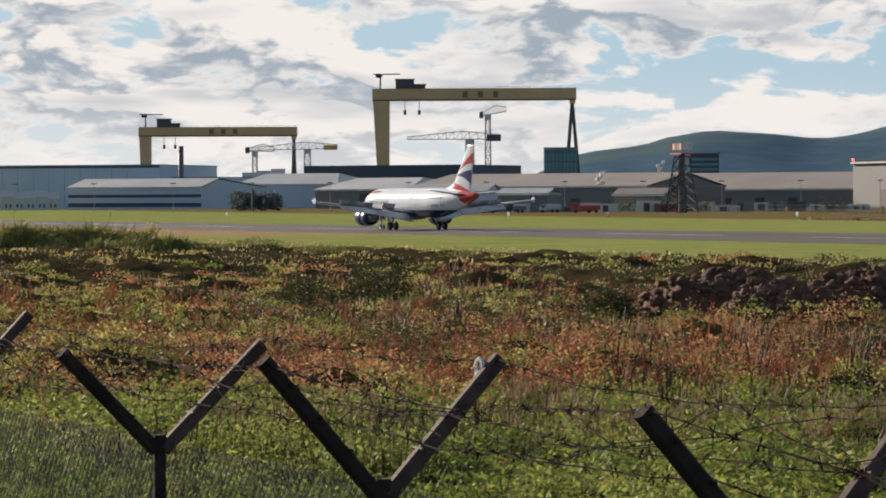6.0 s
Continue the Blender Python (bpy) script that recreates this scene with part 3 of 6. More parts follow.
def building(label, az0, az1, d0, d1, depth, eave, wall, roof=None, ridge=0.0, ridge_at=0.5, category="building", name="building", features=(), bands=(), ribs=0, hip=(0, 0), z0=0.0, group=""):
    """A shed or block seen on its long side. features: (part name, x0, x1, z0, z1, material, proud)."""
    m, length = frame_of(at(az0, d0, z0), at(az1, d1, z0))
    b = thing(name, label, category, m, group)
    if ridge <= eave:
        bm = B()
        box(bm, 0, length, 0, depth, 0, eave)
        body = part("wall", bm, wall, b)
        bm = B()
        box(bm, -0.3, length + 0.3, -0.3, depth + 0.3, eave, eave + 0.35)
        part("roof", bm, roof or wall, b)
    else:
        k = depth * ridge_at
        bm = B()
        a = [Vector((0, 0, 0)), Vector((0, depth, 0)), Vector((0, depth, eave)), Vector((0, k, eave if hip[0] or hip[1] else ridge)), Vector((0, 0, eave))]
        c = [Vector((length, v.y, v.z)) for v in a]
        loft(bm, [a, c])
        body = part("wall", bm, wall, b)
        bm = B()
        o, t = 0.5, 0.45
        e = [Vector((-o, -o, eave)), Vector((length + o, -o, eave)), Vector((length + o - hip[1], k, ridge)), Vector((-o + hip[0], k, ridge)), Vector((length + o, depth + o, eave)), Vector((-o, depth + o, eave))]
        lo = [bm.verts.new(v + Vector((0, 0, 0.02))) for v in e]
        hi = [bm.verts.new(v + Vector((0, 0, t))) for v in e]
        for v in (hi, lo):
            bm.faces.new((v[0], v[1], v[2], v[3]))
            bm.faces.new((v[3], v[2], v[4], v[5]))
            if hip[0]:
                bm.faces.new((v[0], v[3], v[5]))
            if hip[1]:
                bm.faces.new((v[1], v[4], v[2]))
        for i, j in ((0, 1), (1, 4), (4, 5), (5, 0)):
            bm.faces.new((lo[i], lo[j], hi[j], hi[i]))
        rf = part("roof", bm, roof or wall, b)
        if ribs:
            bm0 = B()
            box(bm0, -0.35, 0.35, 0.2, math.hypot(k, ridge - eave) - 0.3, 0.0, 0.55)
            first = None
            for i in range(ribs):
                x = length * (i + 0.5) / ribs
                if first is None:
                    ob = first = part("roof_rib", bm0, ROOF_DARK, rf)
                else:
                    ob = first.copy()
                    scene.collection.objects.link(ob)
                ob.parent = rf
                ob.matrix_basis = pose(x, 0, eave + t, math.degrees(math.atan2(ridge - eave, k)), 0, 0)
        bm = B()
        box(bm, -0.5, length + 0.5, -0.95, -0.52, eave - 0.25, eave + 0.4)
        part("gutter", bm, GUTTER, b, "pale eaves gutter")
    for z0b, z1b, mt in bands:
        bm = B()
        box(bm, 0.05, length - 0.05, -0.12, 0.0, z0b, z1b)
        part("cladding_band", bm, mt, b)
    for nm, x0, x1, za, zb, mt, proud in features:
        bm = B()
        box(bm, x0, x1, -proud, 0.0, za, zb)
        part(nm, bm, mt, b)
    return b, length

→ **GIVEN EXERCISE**
Exactly as written, return every line of the listing, but not the pictures.

→ **ANSWER TO THE EXERCISE**
6.0 s
Continue the Blender Python (bpy) script that recreates this scene with part 3 of 6. More parts follow.
def building(label, az0, az1, d0, d1, depth, eave, wall, roof=None, ridge=0.0, ridge_at=0.5, category="building", name="building", features=(), bands=(), ribs=0, hip=(0, 0), z0=0.0, group=""):
    """A shed or block seen on its long side. features: (part name, x0, x1, z0, z1, material, proud)."""
    m, length = frame_of(at(az0, d0, z0), at(az1, d1, z0))
    b = thing(name, label, category, m, group)
    if ridge <= eave:
        bm = B()
        box(bm, 0, length, 0, depth, 0, eave)
        body = part("wall", bm, wall, b)
        bm = B()
        box(bm, -0.3, length + 0.3, -0.3, depth + 0.3, eave, eave + 0.35)
        part("roof", bm, roof or wall, b)
    else:
        k = depth * ridge_at
        bm = B()
        a = [Vector((0, 0, 0)), Vector((0, depth, 0)), Vector((0, depth, eave)), Vector((0, k, eave if hip[0] or hip[1] else ridge)), Vector((0, 0, eave))]
        c = [Vector((length, v.y, v.z)) for v in a]
        loft(bm, [a, c])
        body = part("wall", bm, wall, b)
        bm = B()
        o, t = 0.5, 0.45
        e = [Vector((-o, -o, eave)), Vector((length + o, -o, eave)), Vector((length + o - hip[1], k, ridge)), Vector((-o + hip[0], k, ridge)), Vector((length + o, depth + o, eave)), Vector((-o, depth + o, eave))]
        lo = [bm.verts.new(v + Vector((0, 0, 0.02))) for v in e]
        hi = [bm.verts.new(v + Vector((0, 0, t))) for v in e]
        for v in (hi, lo):
            bm.faces.new((v[0], v[1], v[2], v[3]))
            bm.faces.new((v[3], v[2], v[4], v[5]))
            if hip[0]:
                bm.faces.new((v[0], v[3], v[5]))
            if hip[1]:
                bm.faces.new((v[1], v[4], v[2]))
        for i, j in ((0, 1), (1, 4), (4, 5), (5, 0)):
            bm.faces.new((lo[i], lo[j], hi[j], hi[i]))
        rf = part("roof", bm, roof or wall, b)
        if ribs:
            bm0 = B()
            box(bm0, -0.35, 0.35, 0.2, math.hypot(k, ridge - eave) - 0.3, 0.0, 0.55)
            first = None
            for i in range(ribs):
                x = length * (i + 0.5) / ribs
                if first is None:
                    ob = first = part("roof_rib", bm0, ROOF_DARK, rf)
                else:
                    ob = first.copy()
                    scene.collection.objects.link(ob)
                ob.parent = rf
                ob.matrix_basis = pose(x, 0, eave + t, math.degrees(math.atan2(ridge - eave, k)), 0, 0)
        bm = B()
        box(bm, -0.5, length + 0.5, -0.95, -0.52, eave - 0.25, eave + 0.4)
        part("gutter", bm, GUTTER, b, "pale eaves gutter")
    for z0b, z1b, mt in bands:
        bm = B()
        box(bm, 0.05, length - 0.05, -0.12, 0.0, z0b, z1b)
        part("cladding_band", bm, mt, b)
    for nm, x0, x1, za, zb, mt, proud in features:
        bm = B()
        box(bm, x0, x1, -proud, 0.0, za, zb)
        part(nm, bm, mt, b)
    return b, length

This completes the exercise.